-- start of Supplied data --
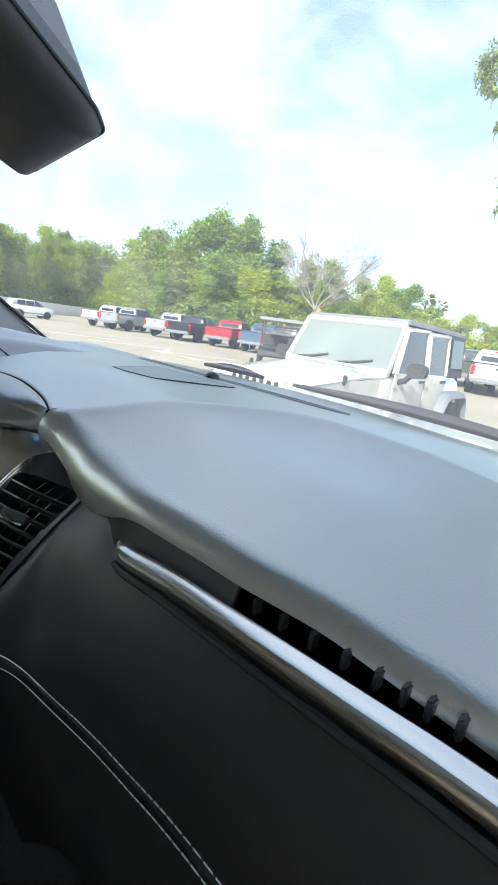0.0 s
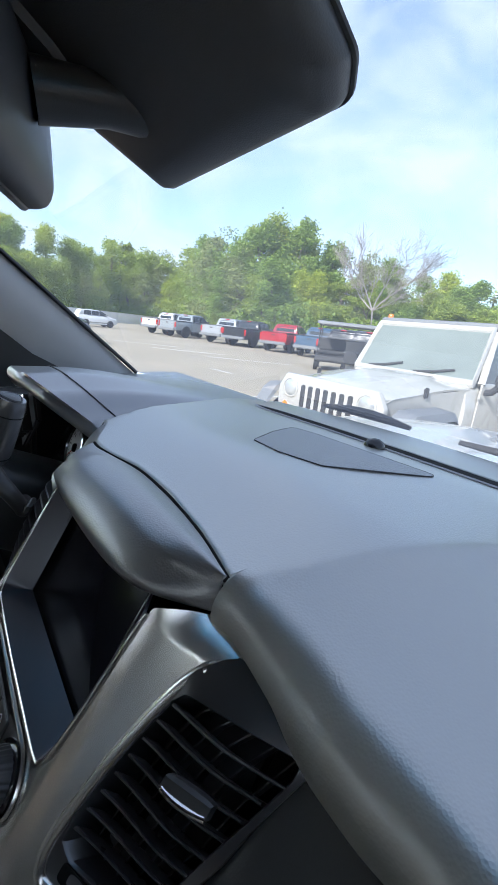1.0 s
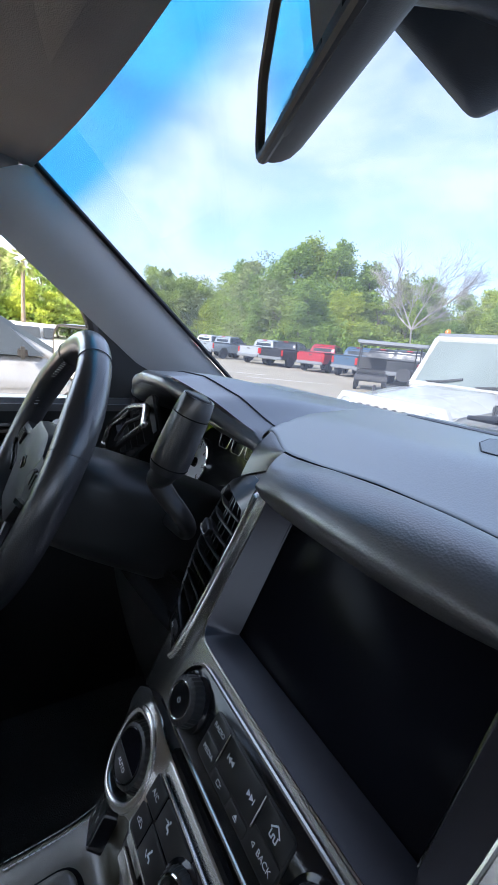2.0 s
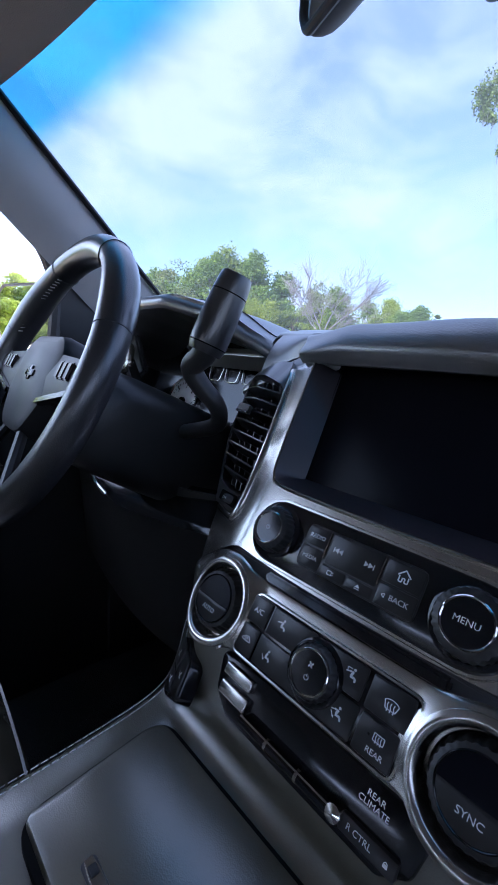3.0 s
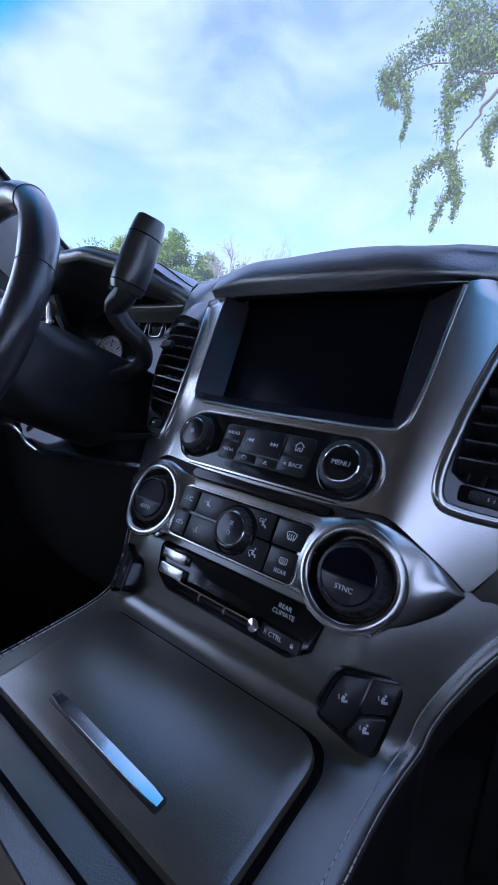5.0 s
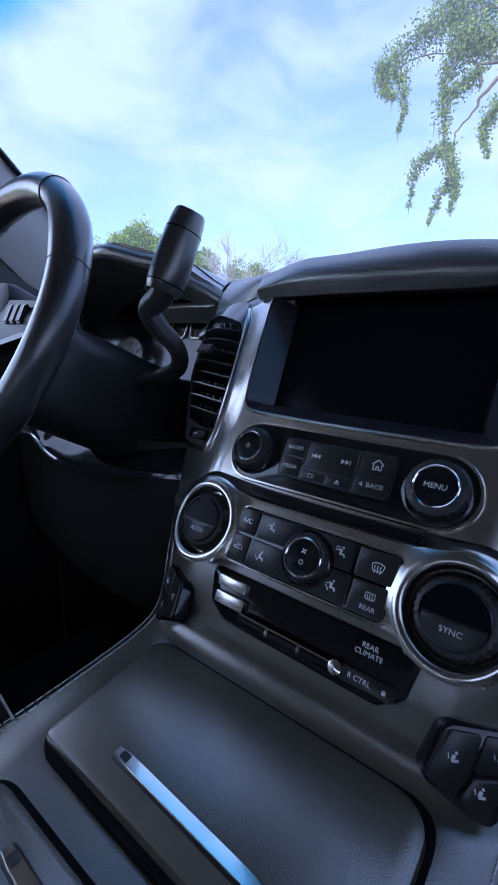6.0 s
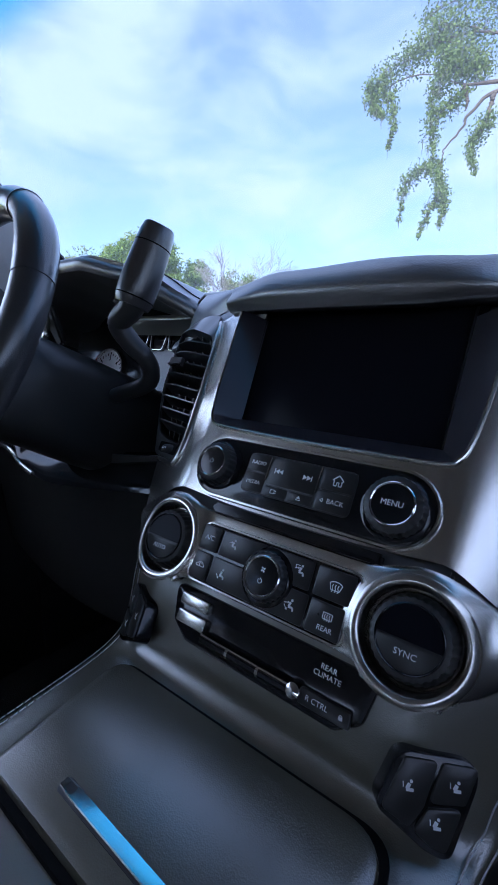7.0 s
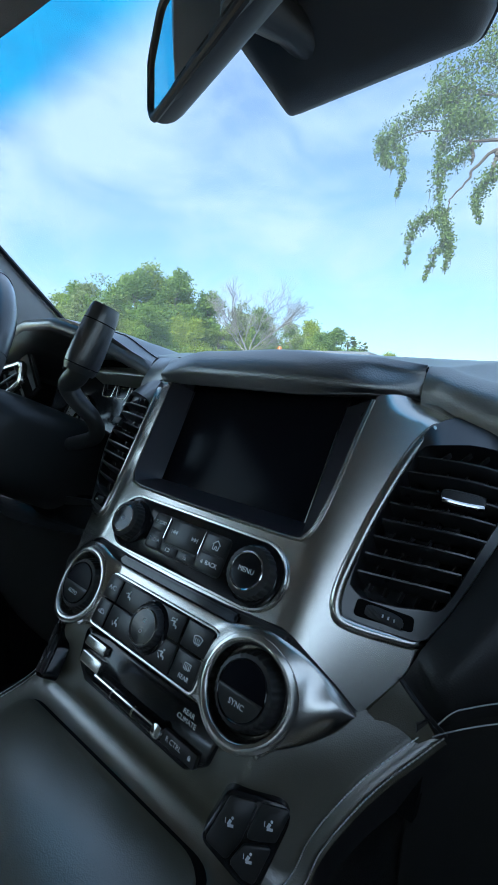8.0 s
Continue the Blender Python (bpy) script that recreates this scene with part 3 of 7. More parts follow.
-- end of Supplied data --
**Stated goal**
Quote the preceding listing precisely and completely, omitting its images.

**Response**
0.0 s
1.0 s
2.0 s
3.0 s
5.0 s
6.0 s
7.0 s
8.0 s
Continue the Blender Python (bpy) script that recreates this scene with part 3 of 7. More parts follow.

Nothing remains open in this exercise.